Joint statement of concern at attempts to take refugees back into detention
Media Release
February 19, 2023
On Friday 17 February 2023, the Department of Home Affairs sent letters to several people recently released from immigration detention telling them to present themselves to be re-detained.
The letters were issued immediately after the passage of the Migration Amendment (Aggregate Sentences) Act 2023 which overruled a recent Federal Court decision and clarified that aggregate sentences of imprisonment counted as a single ‘sentence of imprisonment,’ attracting mandatory visa cancellation. Importantly, the legislation applied retrospectively so that people released after the Federal Court decision in December 2022 had to be re-detained.

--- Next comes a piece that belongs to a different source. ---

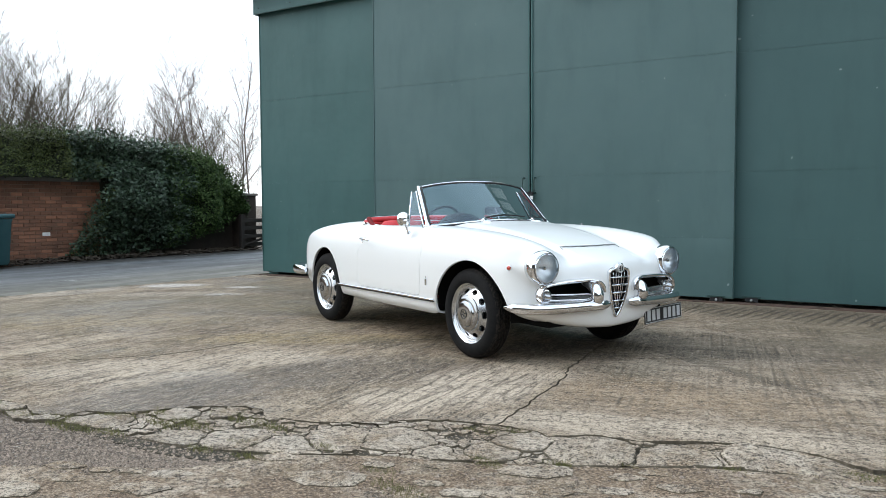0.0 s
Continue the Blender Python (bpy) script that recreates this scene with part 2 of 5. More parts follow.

Lawyers at the Human Rights Law Centre, Human Rights for All, Asylum Seeker Resource Centre and Visa Cancellation Working Group have expressed their serious concern at the re-detention of people without regard to their personal circumstances, including whether they are refugees and owed protection. Lawyers are aware of at least one person from a refugee background who had not received the letter and was taken back into immigration detention suddenly on their way to work, and must now restart what is an uncertain, intimidating and traumatic process to have their visas reinstated.
The people who received letters on Friday and are now faced with re-detention were allowed to live in the community with their families for weeks – meaning that an assessment was made by the Minister’s office that they posed no particular risk to the community. Each could have faced a separate cancellation with procedural fairness had there been safety concerns.
In particular, lawyers are concerned that people taken back into detention will be forced to restart the process to have their visas reinstated, meaning that the overall time they spend in immigration detention – with average periods of detention already unacceptable – may be effectively doubled. The government has not made it clear whether people who are re-detained will need to resubmit requests to have their visas reinstated or whether those requests will be fast-tracked given their uniquely vulnerable position. This will essentially mean that those re-detained will be doubly punished by the cancellation process. This will have a devastating impact on people’s mental health and wellbeing, including for their family and friends living in the community.
The Department of Home Affairs and the Australian Border Force did not respond to a request for information highlighting key issues and concerns regarding re-detention from lawyers ahead of issuing these letters.
It is incumbent upon the Minister to act immediately to resolve the status of people at risk of re-detention, by immediately deciding their revocation requests or exercising her detention intervention powers to provide for their release into the community.
Rachel Saravanamuthu, Senior Solicitor – Legal Advocacy at ASRC, said: “These are some of the hardest conversations I’ve ever had with clients. People have just begun to rebuild their lives – reunite with family, start new jobs and have hope for their future. All of their dreams have been ripped away so suddenly and they are devastated. They have already endured a traumatic visa cancellation process and protracted time in detention, and now have to experience this all over again which is particularly cruel. The government must stop playing with people’s lives.”
Alison Battisson, Director Principal Human Rights for All, said: “On Friday morning I had phone calls asking where loved ones had gone. I had calls from young men at work wondering how they would tell their mums they could be taken again. They were asking what they had done wrong. I had to explain they had done nothing wrong, only that a new law was created which captured them but didn’t consider their individual circumstances. And so they were liable to be detained in an immigration prison again.”